Data section:
------------------------------------------------
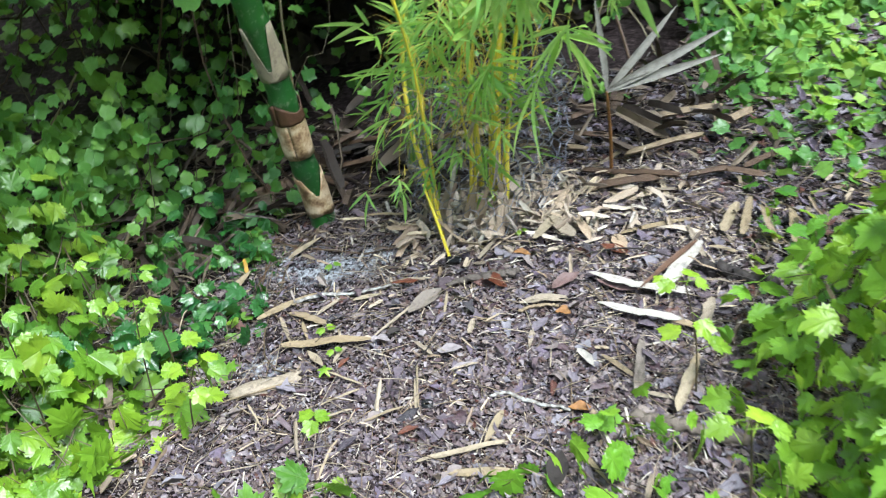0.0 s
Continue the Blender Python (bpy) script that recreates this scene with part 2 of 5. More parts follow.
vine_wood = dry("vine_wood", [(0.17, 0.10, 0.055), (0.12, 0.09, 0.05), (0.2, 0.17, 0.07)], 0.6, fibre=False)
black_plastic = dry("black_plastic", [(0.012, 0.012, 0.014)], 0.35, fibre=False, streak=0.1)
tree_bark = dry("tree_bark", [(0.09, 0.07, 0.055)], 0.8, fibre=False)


def lichen_bark():
    m, tree, shader = nodes_of("lichen_bark")
    tint = ramp(tree, noise_of(tree, 90.0, 5.0), [(0.36, (0.09, 0.08, 0.07)), (0.5, (0.17, 0.16, 0.145)), (0.66, (0.3, 0.305, 0.29))])
    tree.links.new(tint, shader.inputs["Base Color"])
    shader.inputs["Roughness"].default_value = 0.8
    bump(tree, shader, noise_of(tree, 140.0, 4.0), 0.6, 0.003)
    return m


def culm_skin(name, low, high, stripe, stripe_share, gloss=0.3):
    """Living bamboo: stripes along the culm, a dusty bloom, small scars."""
    m, tree, shader = nodes_of(name)
    lines = noise_of(tree, 3.0, 2.0, (7.0, 0.15, 1.0), "UV")
    tint = mixed(tree, ramp(tree, noise_of(tree, 5.0, 3.0), [(0.35, (0, 0, 0)), (0.65, (1, 1, 1))]), low, high)
    tint = mixed(tree, ramp(tree, lines, [(stripe_share, (0, 0, 0)), (stripe_share + 0.04, (1, 1, 1))]), tint, stripe)
    dust = noise_of(tree, 55.0, 5.0, None, "Object", 0.7)
    tint = mixed(tree, ramp(tree, dust, [(0.55, (0, 0, 0)), (0.75, (0.5, 0.5, 0.5))]), tint, (0.3, 0.3, 0.24))
    tree.links.new(tint, shader.inputs["Base Color"])
    shader.inputs["Roughness"].default_value = gloss
    bump(tree, shader, dust, 0.15, 0.001)
    return m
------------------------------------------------
Problem description: Quote all the lines above exactly as given. Do not include the pictures.

Answer to this problem:
0.0 s
Continue the Blender Python (bpy) script that recreates this scene with part 2 of 5. More parts follow.
vine_wood = dry("vine_wood", [(0.17, 0.10, 0.055), (0.12, 0.09, 0.05), (0.2, 0.17, 0.07)], 0.6, fibre=False)
black_plastic = dry("black_plastic", [(0.012, 0.012, 0.014)], 0.35, fibre=False, streak=0.1)
tree_bark = dry("tree_bark", [(0.09, 0.07, 0.055)], 0.8, fibre=False)


def lichen_bark():
    m, tree, shader = nodes_of("lichen_bark")
    tint = ramp(tree, noise_of(tree, 90.0, 5.0), [(0.36, (0.09, 0.08, 0.07)), (0.5, (0.17, 0.16, 0.145)), (0.66, (0.3, 0.305, 0.29))])
    tree.links.new(tint, shader.inputs["Base Color"])
    shader.inputs["Roughness"].default_value = 0.8
    bump(tree, shader, noise_of(tree, 140.0, 4.0), 0.6, 0.003)
    return m


def culm_skin(name, low, high, stripe, stripe_share, gloss=0.3):
    """Living bamboo: stripes along the culm, a dusty bloom, small scars."""
    m, tree, shader = nodes_of(name)
    lines = noise_of(tree, 3.0, 2.0, (7.0, 0.15, 1.0), "UV")
    tint = mixed(tree, ramp(tree, noise_of(tree, 5.0, 3.0), [(0.35, (0, 0, 0)), (0.65, (1, 1, 1))]), low, high)
    tint = mixed(tree, ramp(tree, lines, [(stripe_share, (0, 0, 0)), (stripe_share + 0.04, (1, 1, 1))]), tint, stripe)
    dust = noise_of(tree, 55.0, 5.0, None, "Object", 0.7)
    tint = mixed(tree, ramp(tree, dust, [(0.55, (0, 0, 0)), (0.75, (0.5, 0.5, 0.5))]), tint, (0.3, 0.3, 0.24))
    tree.links.new(tint, shader.inputs["Base Color"])
    shader.inputs["Roughness"].default_value = gloss
    bump(tree, shader, dust, 0.15, 0.001)
    return m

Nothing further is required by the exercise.